WHAT THIS TASK INVOLVES
Locate each line of the material that contains "rows", then return it.

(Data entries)
# # # # # # #

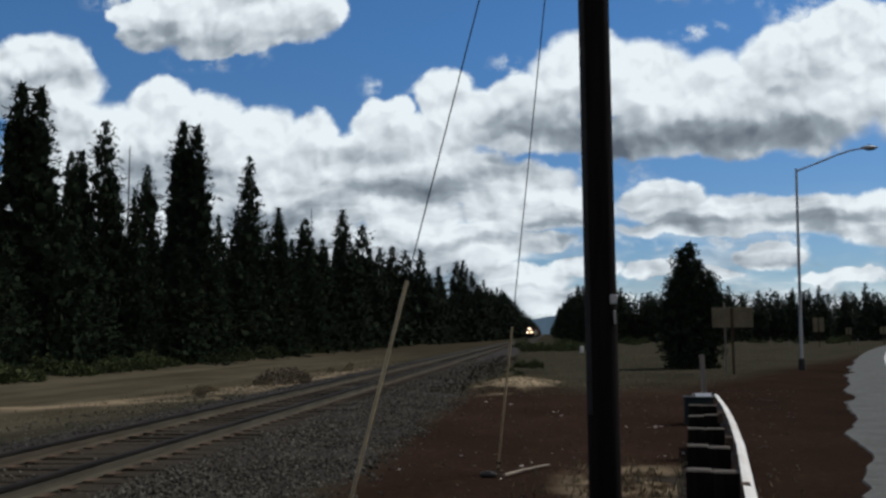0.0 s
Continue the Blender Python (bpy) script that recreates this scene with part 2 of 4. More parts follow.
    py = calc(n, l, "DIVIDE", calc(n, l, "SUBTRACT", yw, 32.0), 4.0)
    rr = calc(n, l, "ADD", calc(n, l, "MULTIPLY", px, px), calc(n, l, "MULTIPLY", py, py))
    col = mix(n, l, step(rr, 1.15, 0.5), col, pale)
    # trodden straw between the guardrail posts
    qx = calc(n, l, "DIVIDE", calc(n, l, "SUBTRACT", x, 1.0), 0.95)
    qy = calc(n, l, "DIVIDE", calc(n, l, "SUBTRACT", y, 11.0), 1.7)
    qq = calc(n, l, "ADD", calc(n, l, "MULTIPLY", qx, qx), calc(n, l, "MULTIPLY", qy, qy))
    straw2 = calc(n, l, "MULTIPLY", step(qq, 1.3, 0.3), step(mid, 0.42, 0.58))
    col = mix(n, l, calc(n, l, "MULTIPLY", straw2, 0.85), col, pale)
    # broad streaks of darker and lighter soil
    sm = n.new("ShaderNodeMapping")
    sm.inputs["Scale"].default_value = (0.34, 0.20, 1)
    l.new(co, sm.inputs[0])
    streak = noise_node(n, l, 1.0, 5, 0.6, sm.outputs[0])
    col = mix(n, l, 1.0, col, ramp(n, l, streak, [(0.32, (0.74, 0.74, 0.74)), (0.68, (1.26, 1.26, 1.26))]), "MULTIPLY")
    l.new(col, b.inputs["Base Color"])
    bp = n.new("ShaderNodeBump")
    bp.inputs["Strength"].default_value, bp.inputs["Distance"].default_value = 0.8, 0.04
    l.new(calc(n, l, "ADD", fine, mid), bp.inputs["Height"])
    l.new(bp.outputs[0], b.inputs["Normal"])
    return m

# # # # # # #

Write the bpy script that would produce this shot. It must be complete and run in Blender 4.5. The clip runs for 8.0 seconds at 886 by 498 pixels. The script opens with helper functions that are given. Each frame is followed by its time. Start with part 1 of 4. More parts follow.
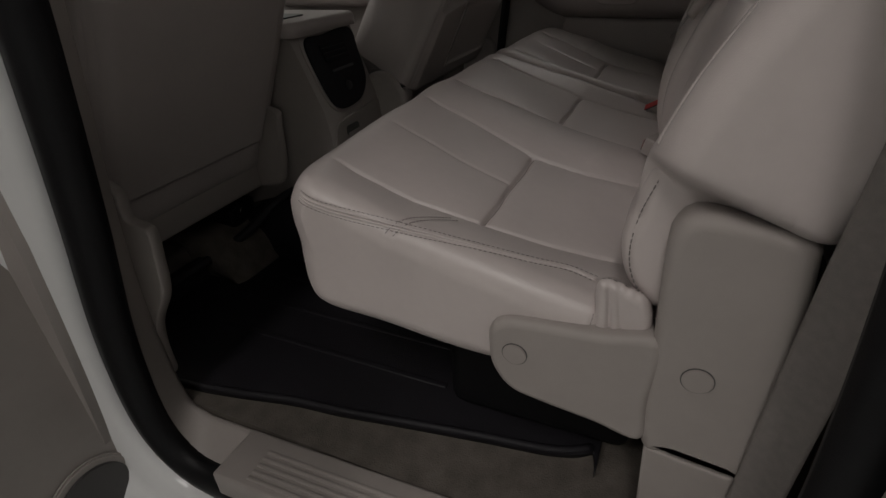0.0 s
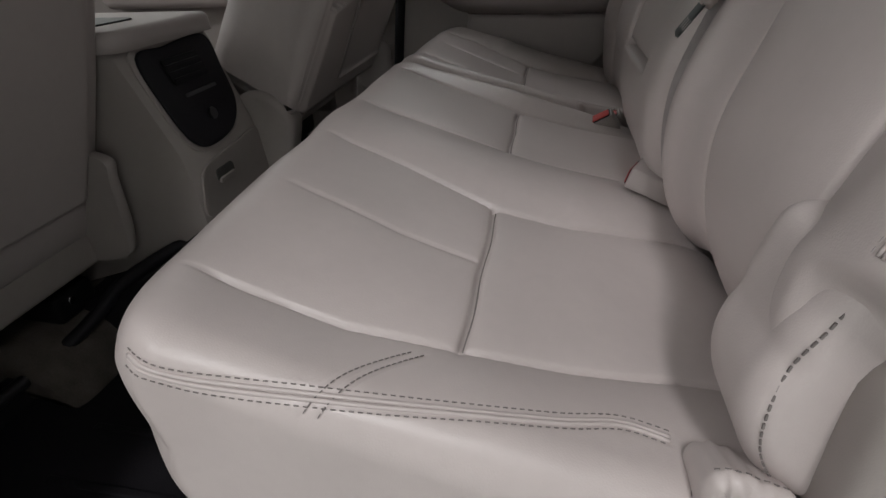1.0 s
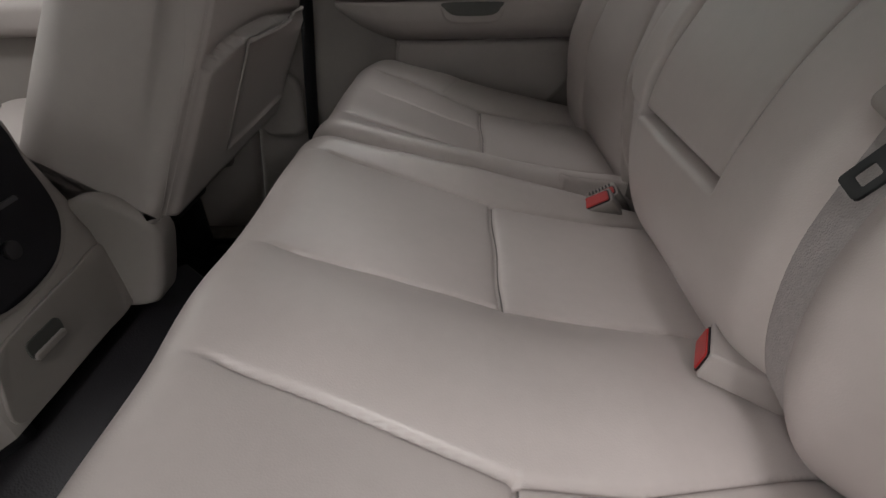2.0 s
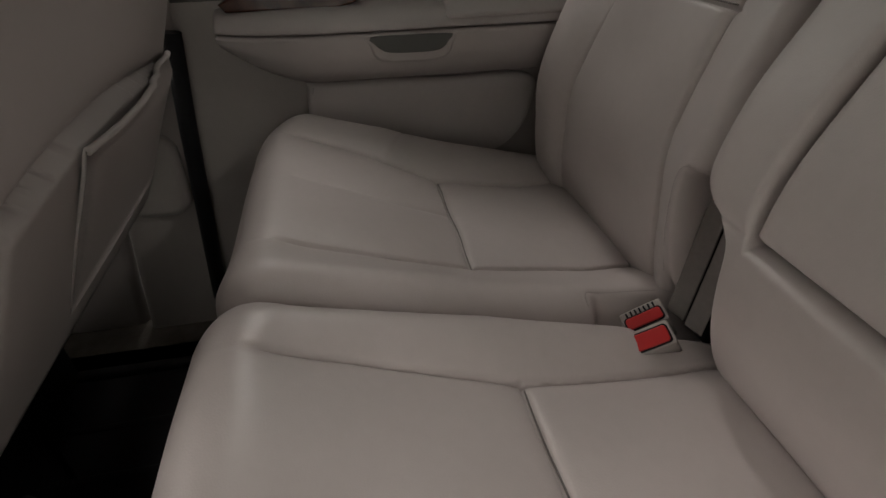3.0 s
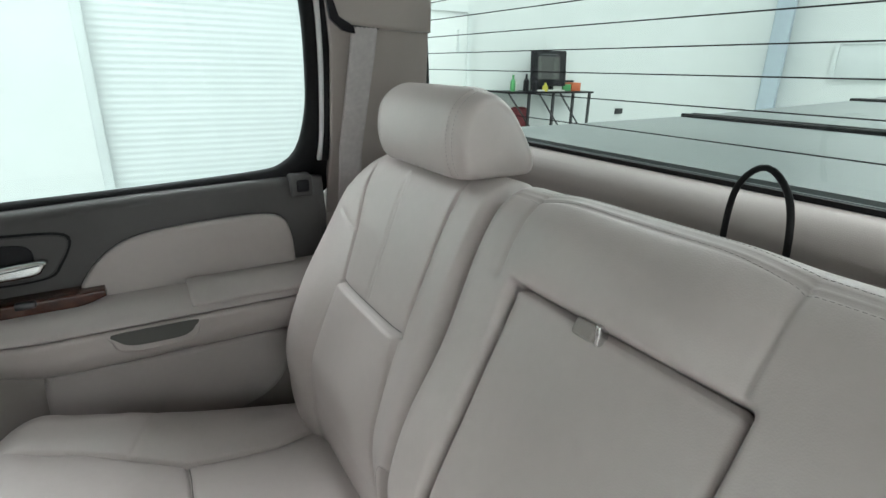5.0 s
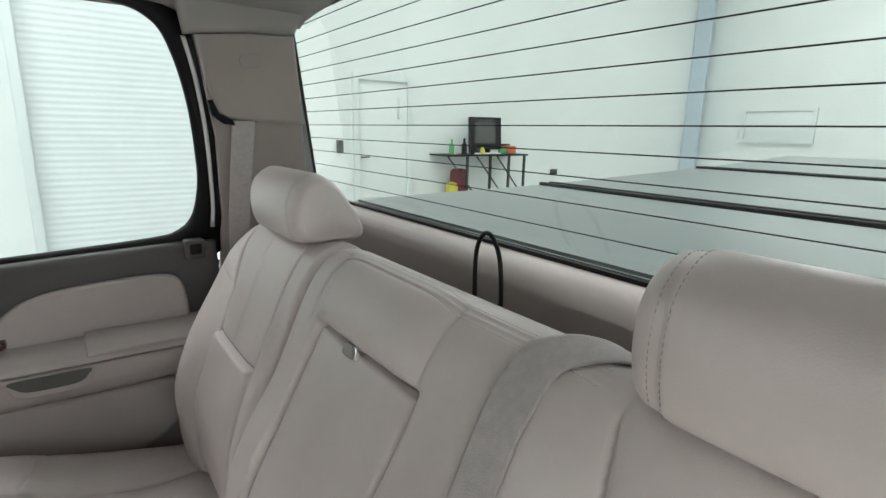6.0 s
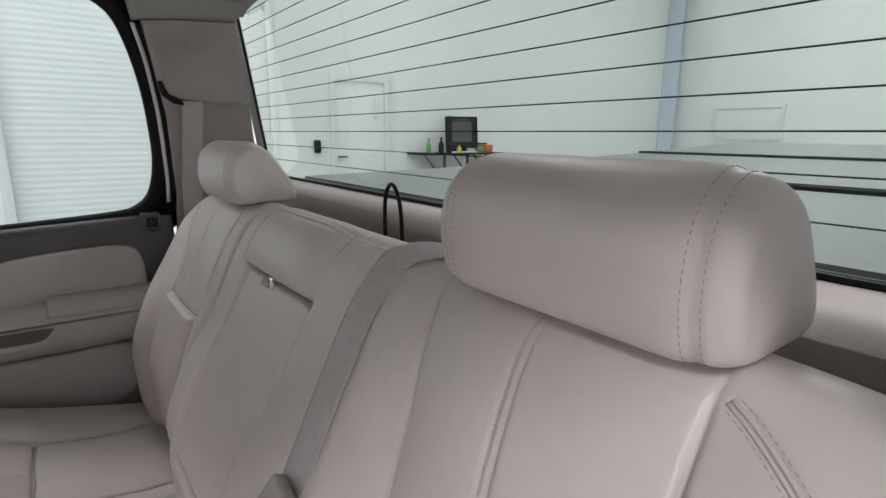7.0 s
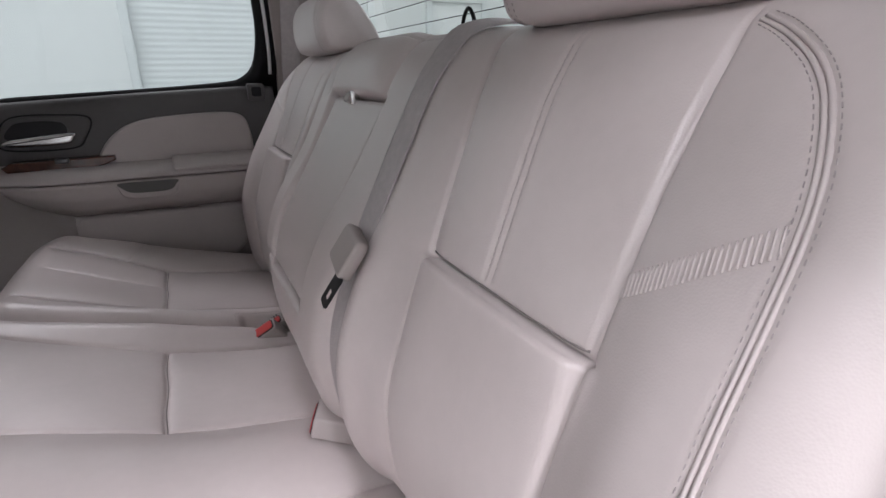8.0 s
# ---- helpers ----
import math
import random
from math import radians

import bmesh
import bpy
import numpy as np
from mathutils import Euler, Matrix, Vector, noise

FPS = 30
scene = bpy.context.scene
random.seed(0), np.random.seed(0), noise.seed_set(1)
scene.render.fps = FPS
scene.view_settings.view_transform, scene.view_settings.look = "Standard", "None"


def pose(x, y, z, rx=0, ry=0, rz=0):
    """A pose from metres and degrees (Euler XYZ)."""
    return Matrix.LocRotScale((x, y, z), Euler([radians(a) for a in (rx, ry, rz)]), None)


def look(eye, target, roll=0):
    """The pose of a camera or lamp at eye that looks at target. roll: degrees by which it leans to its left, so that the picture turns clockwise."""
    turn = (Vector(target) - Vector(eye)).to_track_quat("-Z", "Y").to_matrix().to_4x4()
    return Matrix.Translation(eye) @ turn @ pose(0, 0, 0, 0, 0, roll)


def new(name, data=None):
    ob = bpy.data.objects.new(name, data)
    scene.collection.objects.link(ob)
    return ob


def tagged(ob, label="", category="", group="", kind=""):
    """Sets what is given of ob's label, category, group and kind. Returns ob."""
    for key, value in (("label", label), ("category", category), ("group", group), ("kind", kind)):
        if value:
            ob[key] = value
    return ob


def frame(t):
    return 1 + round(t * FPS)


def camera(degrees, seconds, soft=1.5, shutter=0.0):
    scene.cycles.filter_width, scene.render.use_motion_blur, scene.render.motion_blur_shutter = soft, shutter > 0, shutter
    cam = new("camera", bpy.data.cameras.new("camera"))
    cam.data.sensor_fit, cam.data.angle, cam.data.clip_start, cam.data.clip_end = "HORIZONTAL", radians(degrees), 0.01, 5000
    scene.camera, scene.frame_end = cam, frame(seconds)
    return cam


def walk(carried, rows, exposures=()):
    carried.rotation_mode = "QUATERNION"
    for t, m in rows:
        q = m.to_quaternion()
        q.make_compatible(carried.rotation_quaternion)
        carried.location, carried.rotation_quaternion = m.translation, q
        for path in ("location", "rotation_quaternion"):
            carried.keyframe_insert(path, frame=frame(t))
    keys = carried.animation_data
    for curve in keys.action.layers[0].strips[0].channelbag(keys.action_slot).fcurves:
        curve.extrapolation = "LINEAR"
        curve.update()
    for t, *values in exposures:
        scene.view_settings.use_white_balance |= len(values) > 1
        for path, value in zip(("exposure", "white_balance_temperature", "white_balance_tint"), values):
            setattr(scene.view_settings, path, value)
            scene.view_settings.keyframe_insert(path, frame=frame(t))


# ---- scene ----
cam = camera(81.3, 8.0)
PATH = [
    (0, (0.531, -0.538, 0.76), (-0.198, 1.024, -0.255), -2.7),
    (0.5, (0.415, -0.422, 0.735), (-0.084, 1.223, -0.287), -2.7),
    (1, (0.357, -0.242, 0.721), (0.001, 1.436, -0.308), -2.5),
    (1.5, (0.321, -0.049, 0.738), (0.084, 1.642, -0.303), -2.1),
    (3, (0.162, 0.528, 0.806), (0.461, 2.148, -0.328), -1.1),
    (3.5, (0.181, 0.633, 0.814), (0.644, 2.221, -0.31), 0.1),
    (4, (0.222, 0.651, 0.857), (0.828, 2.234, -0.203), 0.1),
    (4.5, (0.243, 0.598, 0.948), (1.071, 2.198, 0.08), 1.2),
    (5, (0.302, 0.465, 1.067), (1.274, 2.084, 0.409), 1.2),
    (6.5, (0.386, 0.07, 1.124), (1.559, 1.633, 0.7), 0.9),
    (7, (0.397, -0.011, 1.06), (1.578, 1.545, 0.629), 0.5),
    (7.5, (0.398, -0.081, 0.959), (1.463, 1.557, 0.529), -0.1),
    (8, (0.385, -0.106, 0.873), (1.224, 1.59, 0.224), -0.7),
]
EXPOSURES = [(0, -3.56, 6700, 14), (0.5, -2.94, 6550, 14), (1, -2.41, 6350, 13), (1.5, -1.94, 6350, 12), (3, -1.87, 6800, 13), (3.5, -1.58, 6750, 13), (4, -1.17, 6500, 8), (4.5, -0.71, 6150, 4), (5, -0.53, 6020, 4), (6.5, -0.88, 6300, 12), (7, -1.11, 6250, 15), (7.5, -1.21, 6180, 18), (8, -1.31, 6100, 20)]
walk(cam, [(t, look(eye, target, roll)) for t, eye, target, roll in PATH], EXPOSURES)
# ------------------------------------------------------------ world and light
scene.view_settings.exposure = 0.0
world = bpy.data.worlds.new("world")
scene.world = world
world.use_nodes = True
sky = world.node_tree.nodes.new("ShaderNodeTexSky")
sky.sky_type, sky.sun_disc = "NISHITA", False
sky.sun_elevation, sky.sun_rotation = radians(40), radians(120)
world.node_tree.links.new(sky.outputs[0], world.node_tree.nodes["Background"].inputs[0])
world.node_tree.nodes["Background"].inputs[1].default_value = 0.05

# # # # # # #

RESPONSE
def walk(carried, rows, exposures=()):
    for t, m in rows:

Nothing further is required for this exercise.